The Decline of Ahmedinejad

Mahmoud Ahmedinejad may be gaining support across the Muslim world for his fervent criticism of the United States, but inside Iran, his political rivals are gaining new positions of power, and economic decline has alienated the public. American policymakers should bear in mind that only military confrontation could revive his position.

Iranian President Mahmoud Ahmedinejad may be gaining support across the Muslim world for his fervent criticism of the United States, but inside Iran, he is losing strength. His political rivals are gaining new positions of power, and the population is increasingly unhappy with the economy’s continuing decline.

Since its inception, the Islamic Republic has had a weak presidency; ultimate authority rests with the Supreme Leader, first Ayatollah Khomeini and now Ayatollah Khamenei. The Islamic Republic’s first president, Abolhassan Bani Sadr, was dismissed from office a year after his election. Ever since, the regime has been intolerant of a strong president, and has repeatedly demonstrated that the office is subservient to the Supreme Leader.

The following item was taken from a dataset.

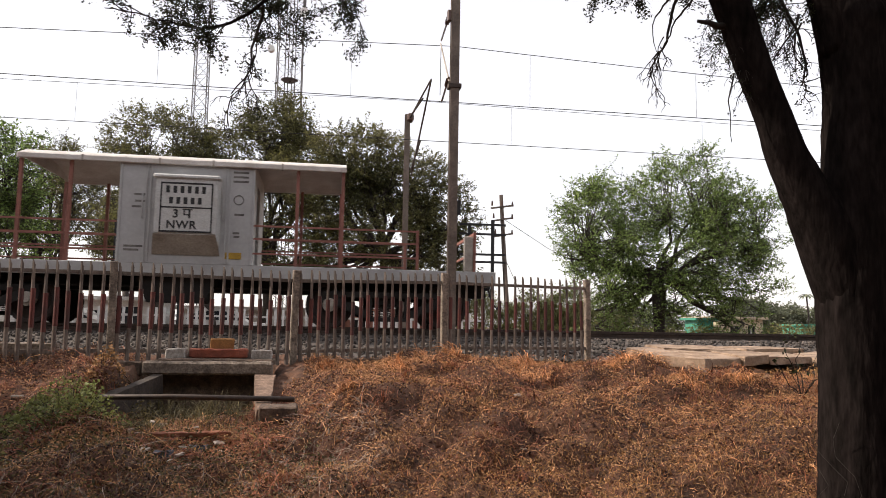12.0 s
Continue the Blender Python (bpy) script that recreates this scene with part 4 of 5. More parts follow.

Ahmedinejad’s election two years ago came with great expectations, with the new president pledging to “bring oil prices to the dining table of all households in Iran,” and to crack down on corruption. Yet many of his first appointments were rewards to his supporters and cronies in the Islamic Revolutionary Guard Corps and the Basij militia, armed groups that mobilized voters on his behalf during the campaign. For example, an the Oil Ministry gave a $1.3 billion no-bid contract to an oil company associated with the Revolutionary Guard, and Ahmedinejad appointed his brother-in-law as cabinet secretary.